«L’Algérie a choisi d’investir sa rente»

Augmentation des salaires ou investissement?

«L’Algérie a choisi d’investir sa rente»

Le Quotidien d’Oran, 12 décembre 2005

Pour les experts de la Banque mondiale, l’Algérie a deux manières de dépenser sa rente: «soit qu’elle la distribue directement aux citoyens, soit qu’elle l’investisse dans son économie».

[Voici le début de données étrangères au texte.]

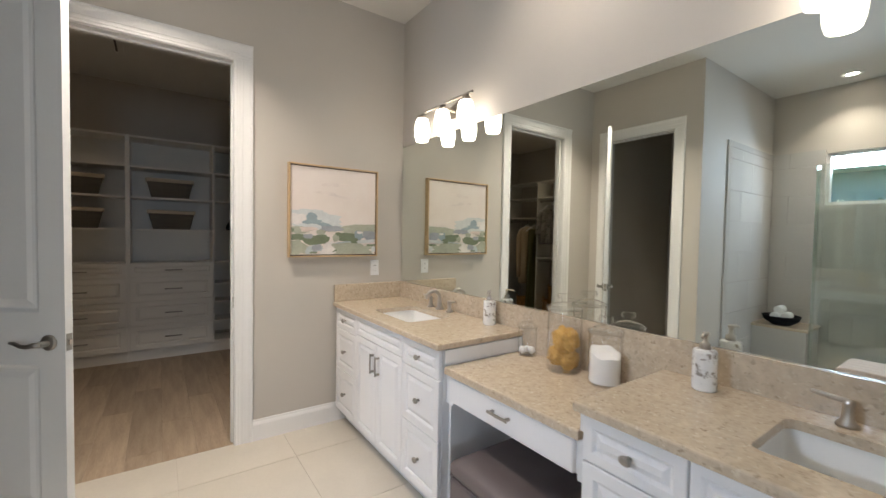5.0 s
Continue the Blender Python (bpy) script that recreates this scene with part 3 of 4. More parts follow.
def counter(name, x0, x1, y0, y1, z, sink=None, label=""):
    e = thing(name, (x0, y0, z - 0.032), label, "countertop")
    w, d_, t = x1 - x0, y1 - y0, 0.032
    bm = bmesh.new()
    if sink:
        sx0, sx1, sy0, sy1 = sink[0] - x0, sink[1] - x0, sink[2] - y0, sink[3] - y0
        loops = []
        for ins, zz in ((0, 0.004), (0, t - 0.006), (0.002, t - 0.002), (0.006, t)):
            loops.append([(x, y, zz) for x, y in rrect(ins, w - ins, ins, d_ - ins, 0.004, 4)])
        loops.append([(x, y, t) for x, y in rrect(sx0, sx1, sy0, sy1, 0.03, 4)])
        loops.append([(x, y, 0.004) for x, y in rrect(sx0, sx1, sy0, sy1, 0.03, 4)])
        loops.append(loops[0])
        loft(bm, loops, False, False)
        bmesh.ops.remove_doubles(bm, verts=bm.verts, dist=1e-5)
    else:
        loft(bm, [[(x, y, zz) for x, y in rrect(ins, w - ins, ins, d_ - ins, 0.004, 4)] for ins, zz in ((0, 0), (0, t - 0.006), (0.002, t - 0.002), (0.006, t))])
    part("slab", bm, M_QUARTZ, e)
    if sink:
        bm = bmesh.new()
        o = 0.006
        loft(bm, [[(x, y, zz) for x, y in rrect(sx0 - o + i, sx1 + o - i, sy0 - o + i, sy1 + o - i, 0.035, 4)] for i, zz in
                  ((0, 0.003), (0.004, -0.01), (0.010, -0.09), (0.024, -0.125), (0.05, -0.135), (0.10, -0.137))], cap0=False)
        s = part("basin", bm, M_CERAMIC, e, "white undermount rectangular basin", smooth=True)
        bm = bmesh.new()
        lathe(bm, ((0.001, -0.136), (0.022, -0.135), (0.024, -0.131), (0.001, -0.131)), 18, at=((sx0 + sx1) / 2, (sy0 + sy1) / 2, 0))
        part("drain", bm, M_NICKEL, e)
    return e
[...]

Venu à Alger pour présenter le rapport sur le développement dans le monde 2006, sur le thème de «Equité et Développement», l’économiste en chef et premier vice-président de cette institution, François Bourguignon a expliqué qu’il est clair que «l’Algérie a pris la décision d’investir sa rente dans le long terme». Et ce, à travers un premier plan de soutien à la croissance et un deuxième pour la consolidation de la croissance doté d’une enveloppe financière de 60 milliards de dollars.

Ne voulant visiblement pas rentrer dans le débat sur l’opportunité ou non d’une augmentation de salaires, qui a valu au directeur général du FMI une mise au point du gouvernement algérien, cet économiste a estimé que «la Banque mondiale n’a pas à intervenir dans cette question». Il indique, cependant, que «le gouvernement algérien n’a pas opté pour une solution de facilité» qui est, évidemment, celle des augmentations des salaires. Il a préféré, ajoute M. Bourguignon, «intervenir dans l’économie». Et «si les investissements décidés et financés par l’Etat sont couronnés de succès, on peut s’attendre qu’ils profitent à la société», conclut l’expert de la BM.

Plus clair, si besoin est, il explique qu’«une distribution immédiate de la rente pétrolière va pénaliser le secteur hors-hydrocarbures», de part l’impact que cela aura sur «le coût du travail». En d’autres termes, si le gouvernement consent à augmenter les salaires, le marché algérien perdra l’un des éléments qui le rend attractif vis-à-vis des investisseurs étrangers.

En l’occurrence le coût de la main-d’oeuvre. Rappelons que les opérateurs nationaux , notamment ceux du Forum des chefs d’entreprises (FCE), ont défendu l’idée d’une relance de l’économie à travers une relance du pouvoir d’achat des citoyens. Ils avaient, pour rappel, revendiqué un SNMG à 15.000 DA. S’agissant du rapport de la Banque mondiale sur le développement dans le monde, M. François Bourguignon a expliqué que le travail des experts sur le thème susmentionné les a amenés à conclure qu’un accès équitable de tous les membres de la société à une éducation de qualité, aux soins, aux crédits,… donne une économie plus efficace et une croissance qui contribue à réduire la pauvreté. «Quand une population n’a pas accès à des facilités, c’est un potentiel économique qu’on perd», affirme-t-il. Le principal message, lit-on dans le rapport de la BM, «est que l’équité est un élément complémentaire de poursuite de la prospérité à long terme. Les institutions et les politiques qui visent à promouvoir l’égalité des chances, autrement dit à donner à tous les membres de la société les mêmes possibilités de devenir socialement actifs, politiquement influents et économiquement productifs, contribuent à promouvoir une croissance et un développement durables». En Algérie, remarque le vice-président de la banque, «les caisses sont bien remplies et l’économie en pleine croissance». Pourtant, poursuit-il, «le chômage demeure important». Ce qui veut dire, conclut M. Bourguignon, qu’il existe un problème évident d’équité et d’inégalité d’accès à l’emploi. Un état de fait qui peut s’expliquer par «l’inadéquation entre le système éducatif et les besoins du marché de l’emploi». Mais, le problème peut être pris en charge car «le gouvernement algérien a ouvert le débat et la réflexion sur le système éducatif», ajoute ce même responsable.

Ce même constat est valable dans l’accès aux crédits bancaires. A ce propos, les experts notent qu’en fait c’est «tout le système bancaire algérien qui est inefficace et qui donne des résultats contraires aux objectifs qui lui sont assignés».